The second week's class, we were lucky that the rain held off (mostly) and we had a beautiful day. At Sumner, we started with drills to work on forehand form. Midway through class we had an group discussion about teamwork, which we followed up with teamwork games. Just as the rain was starting we got in a good loud "One, two, three, SUMNER TENNIS CLUB!" Lucky Sumner, we had a great class at Tompkins, also full of forehand work, but the falling rain made us miss out on the end of class cheer! (One of my personal favorite parts of class.) It was great to see that all the kids--new and returning--picked up the forehand surprisingly quickly.
Site coordinator, Gary, talks about the first two weeks of class: "Today was our first class, and need I say that I was very excited....I finally getting the opportunity to put all that I learned during my training, to good use and to finally get to meet our students. Getting to know everyone with the name games we used was a blast, it helped me out that's for sure! The class then proceeded with an introduction the the game/sport of tennis. The students enjoyed the drills as well as the chance to put they learned to use with the various games we played.
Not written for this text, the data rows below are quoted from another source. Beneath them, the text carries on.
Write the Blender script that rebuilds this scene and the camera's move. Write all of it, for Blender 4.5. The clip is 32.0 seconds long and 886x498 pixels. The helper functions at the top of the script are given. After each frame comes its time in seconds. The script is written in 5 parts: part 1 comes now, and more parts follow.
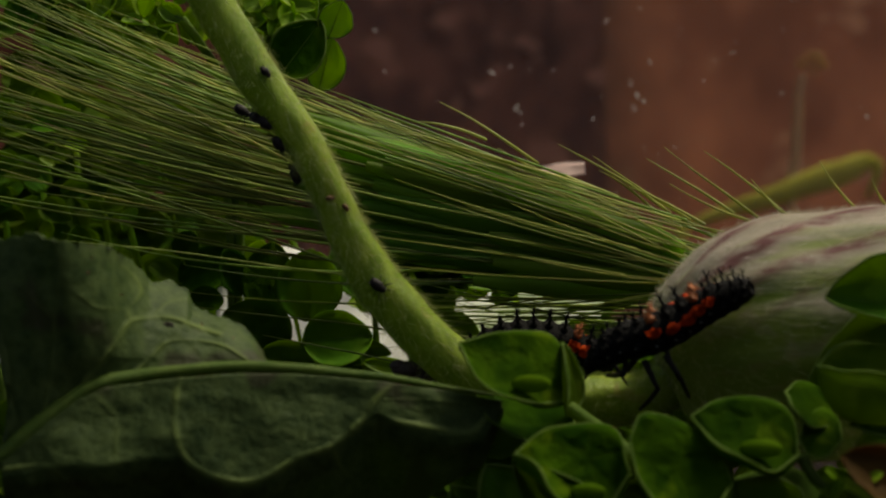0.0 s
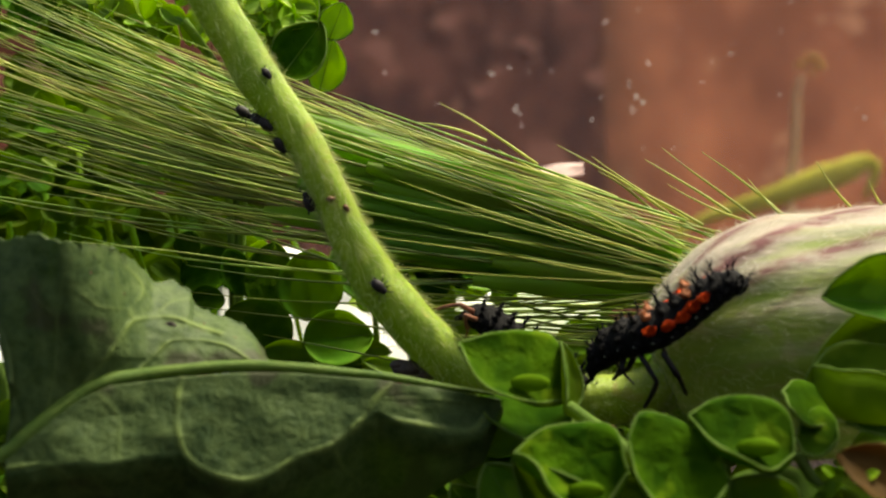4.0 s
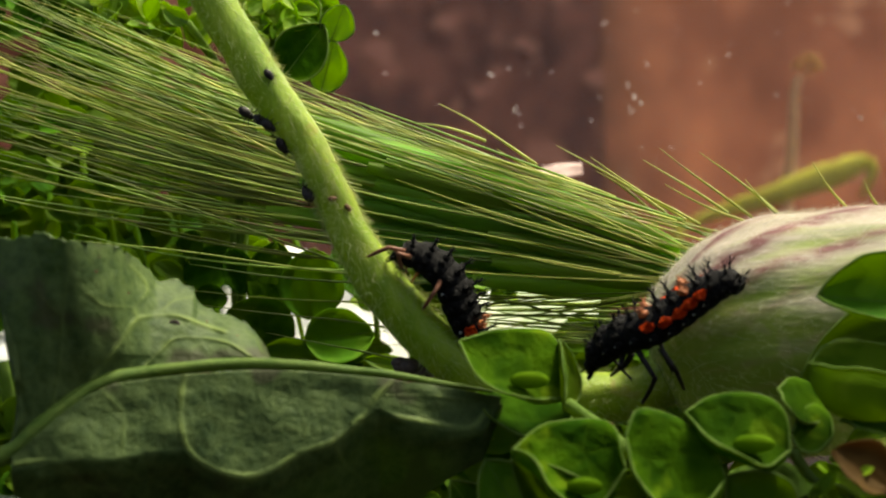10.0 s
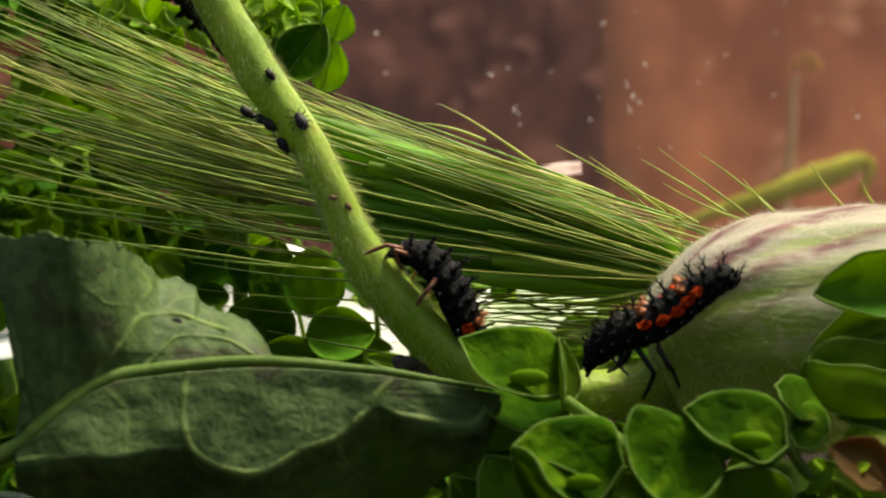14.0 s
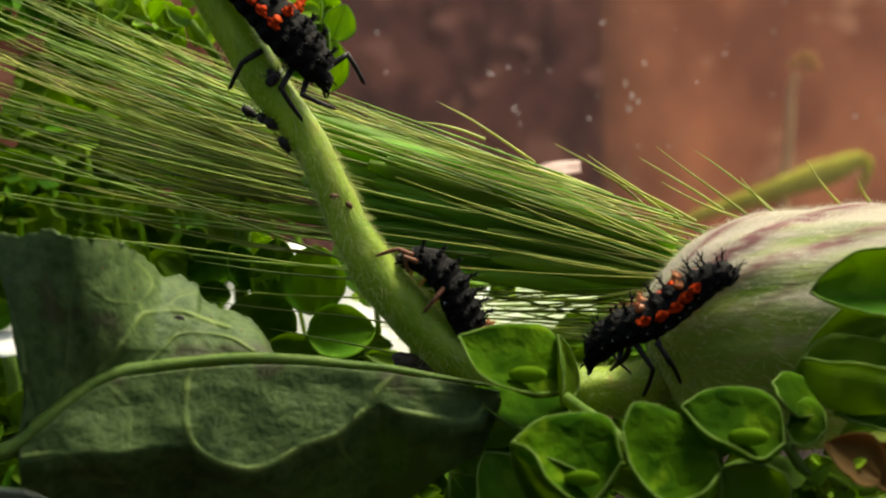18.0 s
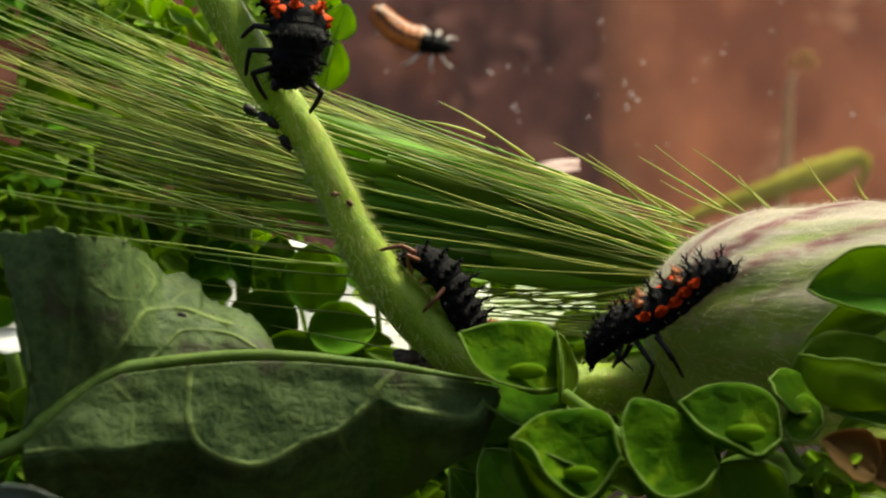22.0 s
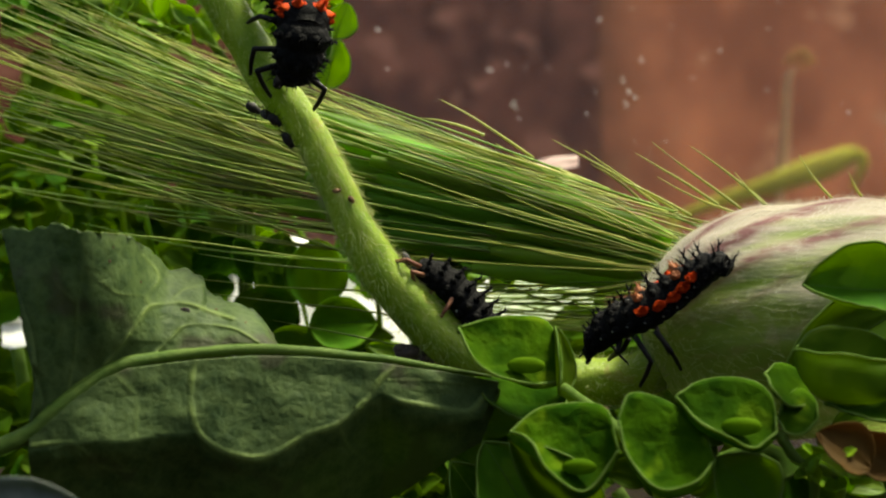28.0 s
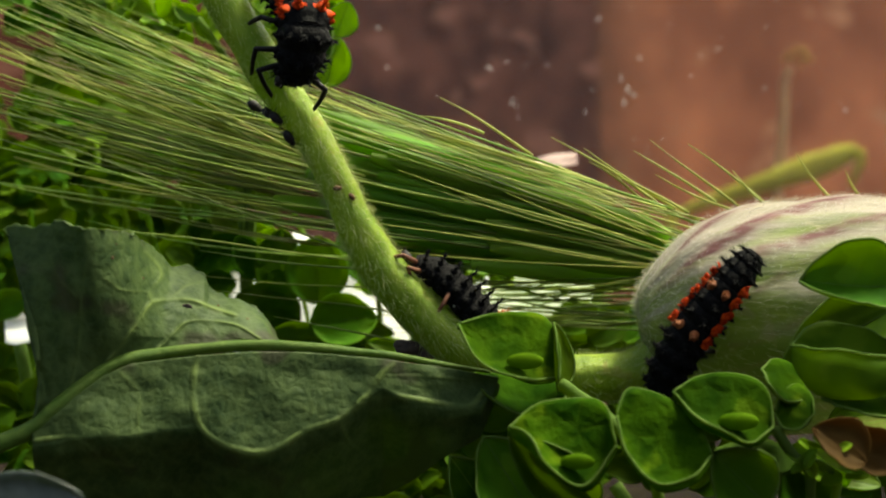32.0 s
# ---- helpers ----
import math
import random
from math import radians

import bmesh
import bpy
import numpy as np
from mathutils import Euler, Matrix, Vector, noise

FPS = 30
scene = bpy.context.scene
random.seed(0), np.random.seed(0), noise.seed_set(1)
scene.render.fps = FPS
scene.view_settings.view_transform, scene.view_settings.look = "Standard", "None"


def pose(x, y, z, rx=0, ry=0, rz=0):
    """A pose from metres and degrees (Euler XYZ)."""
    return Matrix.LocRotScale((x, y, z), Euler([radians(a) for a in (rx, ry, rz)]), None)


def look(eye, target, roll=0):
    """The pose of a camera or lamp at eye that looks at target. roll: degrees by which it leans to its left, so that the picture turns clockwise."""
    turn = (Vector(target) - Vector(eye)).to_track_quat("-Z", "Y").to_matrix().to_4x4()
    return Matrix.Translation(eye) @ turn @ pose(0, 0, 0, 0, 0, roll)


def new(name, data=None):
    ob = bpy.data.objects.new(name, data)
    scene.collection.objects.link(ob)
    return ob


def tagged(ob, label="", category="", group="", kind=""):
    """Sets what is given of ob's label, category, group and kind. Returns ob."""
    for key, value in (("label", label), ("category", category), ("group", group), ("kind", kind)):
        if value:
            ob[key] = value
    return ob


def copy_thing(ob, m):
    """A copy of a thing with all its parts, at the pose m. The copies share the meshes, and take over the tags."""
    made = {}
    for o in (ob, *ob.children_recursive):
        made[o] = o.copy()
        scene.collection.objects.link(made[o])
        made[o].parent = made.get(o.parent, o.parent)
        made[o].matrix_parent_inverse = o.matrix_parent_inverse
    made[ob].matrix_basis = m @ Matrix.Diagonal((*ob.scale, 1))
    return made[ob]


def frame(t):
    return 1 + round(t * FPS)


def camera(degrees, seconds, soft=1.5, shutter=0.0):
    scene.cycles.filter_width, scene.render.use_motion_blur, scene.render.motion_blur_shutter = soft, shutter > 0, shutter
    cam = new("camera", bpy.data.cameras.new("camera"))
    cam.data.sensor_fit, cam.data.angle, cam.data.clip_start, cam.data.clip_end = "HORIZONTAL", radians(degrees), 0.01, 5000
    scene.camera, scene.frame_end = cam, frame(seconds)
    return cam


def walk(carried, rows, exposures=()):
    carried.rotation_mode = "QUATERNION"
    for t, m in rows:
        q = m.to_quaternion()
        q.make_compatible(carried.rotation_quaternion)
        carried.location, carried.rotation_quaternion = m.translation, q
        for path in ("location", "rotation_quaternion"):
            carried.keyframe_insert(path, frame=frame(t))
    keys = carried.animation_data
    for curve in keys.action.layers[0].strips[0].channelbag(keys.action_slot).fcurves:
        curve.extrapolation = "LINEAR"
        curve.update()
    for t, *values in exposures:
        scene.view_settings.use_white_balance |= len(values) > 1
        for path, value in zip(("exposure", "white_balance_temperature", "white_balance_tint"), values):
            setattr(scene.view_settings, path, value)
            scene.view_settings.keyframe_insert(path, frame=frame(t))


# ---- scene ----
# A heap of cut greens on dark soil before clay walls, seen close up; lengths below are in millimetres unless noted.
FOV = 2 * math.degrees(math.atan(22.4 / 150.0))
cam = camera(FOV, 32.0, soft=2.0)
cam.data.dof.use_dof = True
cam.data.dof.focus_distance = 0.1565
cam.data.dof.aperture_fstop = 74.0
PATH = [
    (0, look((0, -0.147274, 0), (-0.000005, 0, 0.000023))),
    (2, look((0, -0.147841, 0), (0.000001, 0, 0.000029))),
    (4, look((0, -0.148432, 0), (0.000001, 0, 0.000031))),
    (6, look((0, -0.149038, 0), (-0.000001, 0, 0.000025))),
    (8, look((0, -0.149653, 0), (-0.000004, 0, 0.000011))),
    (10, look((0, -0.150273, 0), (-0.000006, 0, -0.000012))),
    (12, look((0, -0.150895, 0), (-0.000006, 0, -0.000043))),
    (14, look((0, -0.151518, 0), (-0.000006, 0, -0.000083))),
    (16, look((0, -0.152142, 0), (-0.000005, 0, -0.000130))),
    (18, look((0, -0.152767, 0), (-0.000005, 0, -0.000184))),
    (20, look((0, -0.153397, 0), (-0.000005, 0, -0.000243))),
    (22, look((0, -0.154032, 0), (-0.000006, 0, -0.000306))),
    (24, look((0, -0.154677, 0), (-0.000008, 0, -0.000374))),
    (26, look((0, -0.155334, 0), (-0.000011, 0, -0.000445))),
    (28, look((0, -0.156005, 0), (-0.000013, 0, -0.000520))),
    (30, look((0, -0.156694, 0), (-0.000011, 0, -0.000600))),
    (32, look((0, -0.157403, 0), (-0.000003, 0, -0.000687))),
]
# the clip fades in from black
EV, KELVIN, TINT = 1.44, 7600, 2
FADE = [(t, EV + stops, KELVIN - 8 * t, TINT - 0.25 * t) for t, stops in ((0.0, -1.6), (0.5, -1.1), (1.0, -0.62), (1.5, -0.3), (2.0, 0.0), (2.5, 0.15), (6.0, 0.1), (14.0, 0.05), (25.0, 0.0), (32.0, 0.02))]
walk(cam, PATH, FADE)

# ---- light ----
SUN_DIR = Vector((0.36, 0.13, 0.92)).normalized()      # towards the sun: high, a little to the right
world = bpy.data.worlds.new("sky")
scene.world = world
world.use_nodes = True
wn = world.node_tree.nodes
sky = wn.new("ShaderNodeTexSky")
sky.sky_type = "NISHITA"
sky.sun_disc = False
sky.air_density, sky.dust_density, sky.ozone_density = 0.7, 4.0, 0.3
sky.sun_elevation = math.asin(SUN_DIR.z)
sky.sun_rotation = math.atan2(SUN_DIR.x, SUN_DIR.y)
world.node_tree.links.new(sky.outputs[0], wn["Background"].inputs[0])
wn["Background"].inputs[1].default_value = 0.088
sun_data = bpy.data.lights.new("sun", "SUN")
sun_data.energy = 3.1
sun_data.angle = radians(14.0)
sun_data.color = (1.0, 0.94, 0.84)
sun = new("sun", sun_data)
sun.matrix_world = look(SUN_DIR * 2.0, (0, 0, 0))

# ---- materials ----
def ramp(nt, fac, stops):
    r = nt.nodes.new("ShaderNodeValToRGB")
    els = r.color_ramp.elements
    while len(els) < len(stops):
        els.new(0.5)
    for e, (p, c) in zip(els, stops):
        e.position, e.color = p, (*c, 1)
    nt.links.new(fac, r.inputs[0])
    return r.outputs[0]


def noise_fac(nt, coords, scale, detail=4.0, stretch=(1, 1, 1), rough=0.55):
    m = nt.nodes.new("ShaderNodeMapping")
    m.inputs["Scale"].default_value = stretch
    nt.links.new(coords, m.inputs[0])
    n = nt.nodes.new("ShaderNodeTexNoise")
    n.inputs["Scale"].default_value = scale
    n.inputs["Detail"].default_value = detail
    n.inputs["Roughness"].default_value = rough
    nt.links.new(m.outputs[0], n.inputs["Vector"])
    return n.outputs["Fac"]


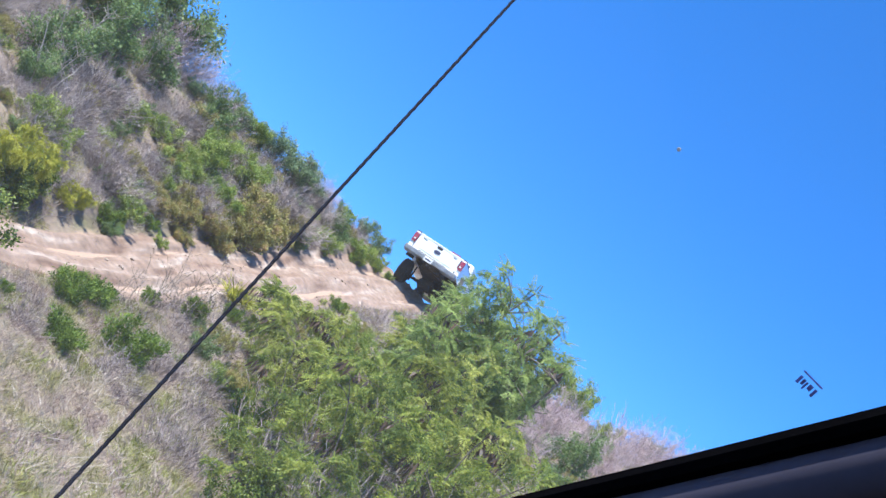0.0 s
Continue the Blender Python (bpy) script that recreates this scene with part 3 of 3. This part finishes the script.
# bare and dry shrubs
twiggy = [dry_brush(91 + i, 0.9, M_TWIG, "dry_shrub", "grey-brown leafless dry shrub on the hillside", 1100, "dry shrubs on the hillside", width=0.008, lean=1.0) for i in range(3)]
spots = []
for y in np.arange(17.0, 36.8, 0.2):
    spots.append((float(track_x(y)) - float(rng.uniform(1.3, 2.3)), float(y), float(rng.uniform(0.22, 0.45))))
while len(spots) < 220:
    x, y = rng.uniform(-9, 4), rng.uniform(15.5, 37)
    left = float(track_x(y)) - x
    if left < 1.5 + 0.3 * rng.random() or left > 9 or y > 29.8 + 0.88 * (x + 5.3):
        continue
    spots.append((x, y, float(rng.uniform(0.45, 0.85))))
spread_things(twiggy, spots)
spread_things([dry_brush(95, 0.9, M_TWIG, "dry_shrub", "large dark tangled leafless shrub on the bank", 1900, "dry shrubs on the hillside", width=0.008, lean=1.1)], [(-0.81, 30.59, 1.57), (-1.38, 30.21, 1.14), (-0.25, 33.55, 1.09), (-4.99, 20.94, 1.03), (-5.35, 23.17, 1.15), (-4.1, 27.16, 0.89), (-3.65, 21.27, 0.92), (-2.24, 25.55, 0.82)])
low = [dry_brush(101 + i, 0.6, M_TWIG, "dry_shrub", "low grey dry brush among straw grass", 420, "dry brush below the track", lean=1.3, width=0.009) for i in range(2)]
spots = []
while len(spots) < 85:
    x, y = rng.uniform(-2.5, 13), rng.uniform(15, 37)
    if x - float(track_x(y)) < 1.2 or (y < 17 and x < 0.2) or abs(x) > 0.45 * y:
        continue
    spots.append((x, y, float(rng.uniform(0.5, 1.1))))
spread_things(low, spots)
brown = [dry_brush(161 + i, 0.5, M_TWIG, "dry_shrub", "low tangled grey-mauve dry brush on the grass slope", 420, "dry brush below the track", lean=1.6, width=0.007) for i in range(2)]
spread_things(brown, [(float(rng.uniform(-0.9, 1.2)), float(rng.uniform(12.5, 20.5)), float(rng.uniform(0.6, 1.2))) for _ in range(26)] + [(float(rng.uniform(-2.4, -1.5)), float(rng.uniform(11.6, 14.6)), float(rng.uniform(0.5, 0.9))) for _ in range(12)] + [(float(rng.uniform(-0.8, 1.0)), float(rng.uniform(13.5, 17.5)), float(rng.uniform(0.6, 1.1))) for _ in range(18)])
among = [dry_brush(171 + i, 1.5, M_TWIG, "dry_shrub", "tall grey dry shrub among the feathery trees", 620, "dry shrubs among the feathery trees", lean=0.7, width=0.011) for i in range(2)]
spread_things(among, [(2.2, 13.6, 0.8), (3.0, 14.0, 0.9), (1.6, 14.9, 0.7), (2.6, 15.6, 1.0), (3.4, 16.0, 1.0), (1.5, 17.6, 0.7), (2.5, 18.4, 0.9), (3.8, 17.6, 1.1), (1.4, 19.8, 0.6), (2.3, 20.6, 0.8), (3.2, 18.8, 1.1)])
rosy = [dry_brush(111 + i, 1.3, M_ROSE, "bare_shrub", "rosy-grey bare twiggy shrub on the ridge", 1150, "bare shrubs on the ridge", lean=0.5, width=0.008) for i in range(2)]
spread_things(rosy, [(-6.3, 29.0, 0.8), (-5.3, 29.4, 1.0), (-4.4, 30.3, 0.7), (-6.0, 28.6, 1.1), (-1.6, 33.3, 0.7), (-0.9, 33.7, 0.75), (-0.5, 34.1, 0.7), (17.4, 37.4, 1.2), (10.0, 33.2, 1.0)] + [(9.23, 33.36, 1.55), (8.12, 32.48, 1.12), (10.55, 34.19, 1.2), (8.55, 30.26, 0.93), (13.07, 35.68, 1.28), (15.11, 36.92, 1.5), (16.26, 37.0, 1.28), (14.08, 36.62, 1.18), (11.99, 33.21, 1.05)])
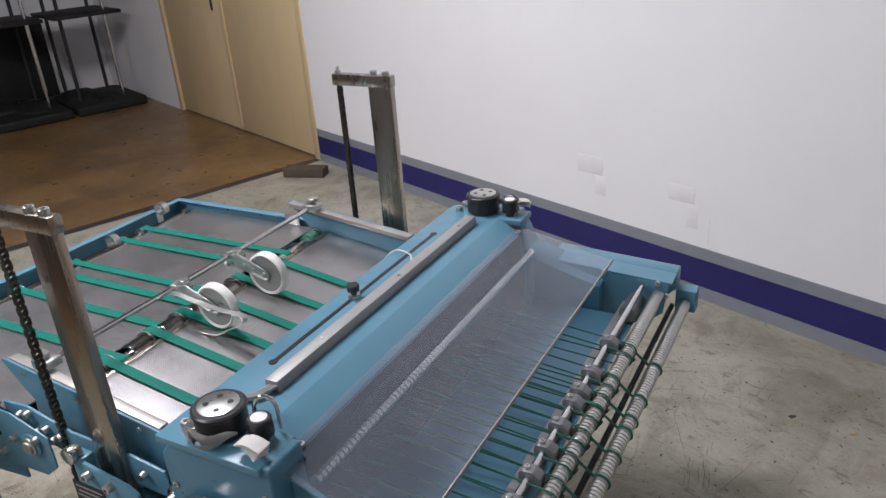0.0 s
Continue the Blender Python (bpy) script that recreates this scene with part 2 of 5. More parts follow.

"We played another few rounds of name games, which again, was a blessing for me lol. Class started out as usual with our stretching exercises to help limber up the students and to prepare them for today's drills and the activities planned for them. Our first warm up exercise/drill was a gamed called "Centipede". This activity worked on footwork & speed. We then followed up with the the Penny drill and Elbow to the target drill. We proceeded to play a few rounds of a game I like to call "Outfield," where all of our students get to practice what was taught to them... hitting a forehand and working on their footwork. We barely had enough time to get our Marcy Site "Shout Out" before Mother Nature open up and the clouds and rain started pouring down.
Site coordinator, Candice, talks about the season opener: "It's been an extremely exciting time at Lafayette Gardens. Each week the sun's been out and the kids are coming from every direction of the neighborhood, explaining with pride how they participated last year or the year before that. I'm really excited about the season given we've already had an overflow of kids showing up ready to play!"
I think it's safe to say that the volunteers also had a great time getting to meet the kids. We're all looking forward to seeing the kids grow, not only in tennis but the building of their character. See you next week!
We're all excited about tomorrow's season opener, and I wanted to make a few suggestions to our youth athletes on how to prepare for tomorrow's class to get the most of out it and the whole season. Here are some easy tips for youth athletes:
1. Get a good night's sleep
Lay down your glowing screens and rest. Kids and teenagers should be getting about nine hours of sleep each night.
2. Eat right: Breakfast & Lunch
Eat a balanced breakfast when you wake up, for example: fortified cereal & milk or yogurt with fresh fruit and toast. (It's always healthier to eat fruit in it's original form than as juice.) Have a light lunch around 11:30am or noon, so you'll feel digested before class starts at 1pm. Lunch should consist of carbohydrates, so you have the energy to run around. Think: half a bagel with cream cheese, small amount of rice and beans, or a turkey sandwich.
3. Drink water
It's important to stay hydrated before, during and after exercise. How do you tell if you're hydrated? The pee test. Yup, that's right! If the color of your pee is pale yellow then you're hydrated. If it's dark yellow or smelly, you need more water.
4. Stay positive and focus on progress
It'll be exciting to be back on the courts, if you haven't been all winter. But whenever an athlete takes a break from a sport, he/she won't start back up again at their peak performance. The season opener isn't about being your very best on day 1, it's about preparing to do the work all season long to be your best on day 99. Stay positive and focus on your progress.
5. Practice they way you want to play
The way you practice will translate into your performance during games and tournaments. Commit yourself to long term results. Each class is structured to build upon the last class, so that you have all the fundamentals to play some really great tennis. Commit yourself to practicing the fundamentals, no matter how simple it may seem, and to coming to class each week. You get what you put into practice.
6. Develop a ritual.
It's the start of the season, so now is a great time to develop healthy, happy habits. When we start every class with a quick jog and stretching, that's a positive habit. When we end every class with a team cheer, that's a positive habit. Think of some habits you can do on your own before, during or after class to improve your class experience. Positive habits help keep you relaxed and calm because they make you feel comfortable in your surroundings.
Do your best. We can't wait to see you in class tomorrow! What time? 1pm! What time? 1 pm!